The Canadian Securities Administrators’ (CSA) recent compliance review of small firms such as fund managers and exempt-market dealers has found widespread deficiencies, particularly when it comes to meeting disclosure, know-your-client (KYC) and client reporting obligations.
The results of the CSA’s review of 65 small firms, largely sole proprietorships or one-person shops, which was carried out between Oct. 1, 2014 to June 30, 2016, were published in a notice on Thursday that provides additional guidance for these firms to meet their obligations.

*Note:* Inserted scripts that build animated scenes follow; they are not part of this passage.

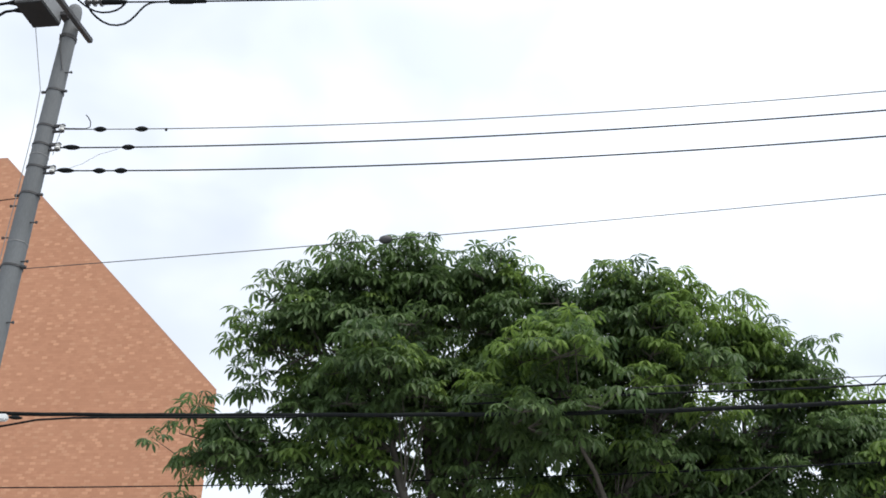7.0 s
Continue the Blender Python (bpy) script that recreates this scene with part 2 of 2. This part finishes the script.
def build_switch_box():
    sw = thing("switch_box", at(-0.24, -0.34, 9.95), "grey steel pole switch box with dark underside", "switch box")
    m = Matrix.Translation(at(-0.25, -0.35, 10.15)) @ TURN
    bm = bmesh.new()
    box(bm, m, (0.36, 0.48, 0.36), 0.015)
    body = part("body", bm, GREY_PAINT, sw)
    # thin plate that darkens the box's underside, shade given as colour
    bm = bmesh.new()
    box(bm, m @ Matrix.Translation((0, 0, -0.188)), (0.34, 0.46, 0.02), 0.004)
    part("underside", bm, UNDERSIDE_SHADE, body, "underside plate with its shade in the colour")
    bm = bmesh.new()
    box(bm, m @ Matrix.Translation((0.21, 0.28, -0.05)), (0.1, 0.22, 0.06), 0.006)
    part("bracket", bm, DARK_STEEL, sw)
    for k, y in enumerate((-0.14, 0.0, 0.14)):
        bm = bmesh.new()
        lathe(bm, m @ Matrix.Translation((-0.17, y, 0.02)) @ pose(0, 0, 0, 0, -90, 0), [(0.045, 0), (0.055, 0.04), (0.04, 0.07), (0.05, 0.11), (0.022, 0.24)], 10)
        bushing = part("bushing", bm, BLACK_RUBBER, sw, "black rubber bushing")
        bm = bmesh.new()
        p0 = m @ Vector((-0.40, y, 0.02))
        tube(bm, [p0, p0 + Vector((-0.12, 0, -0.03)), p0 + Vector((-0.25, 0, -0.15)), p0 + Vector((-0.4, 0, -0.2)), p0 + Vector((-0.65, 0.02, 0.1)), p0 + Vector((-0.8, 0.02, 0.35))], 0.017, 8)
        part("lead", bm, BLACK_RUBBER, bushing, "drooping black lead")
    return sw


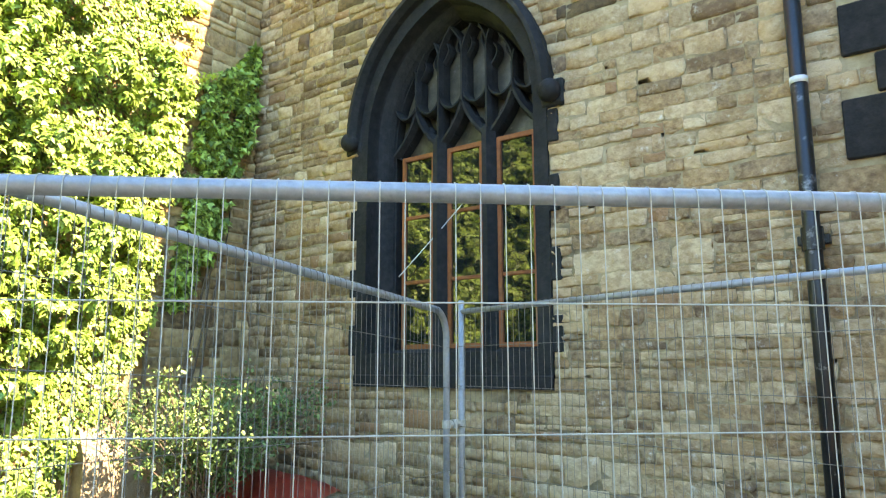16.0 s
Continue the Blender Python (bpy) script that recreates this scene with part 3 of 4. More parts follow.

The CSA’s notice reports that the regulators found 63% of firms had inadequate relationship disclosure information; 54% were found with KYC deficiencies; and 45% either failed to deliver, or provided inadequate, client statements.
In addition, 71% of the firms were found to have inadequate written policies and procedures. Less common deficiencies involved firms’ business interruptions plans and succession planning, incomplete books and records, and incorrect accounting methods or procedures.
“We identified that small firms can be at risk of failing to meet requirements of applicable securities legislation if they do not have: a comprehensive plan to address significant business interruptions and succession issues; monitoring systems that are reasonably likely to identify non-compliance at an early stage; and, supervisory systems that allow the firm to correct noncompliant conduct in a timely manner,” the CSA’s notice states.
The CSA indicates in the notice that it intends to continue to review and evaluate firms’ compliance practices.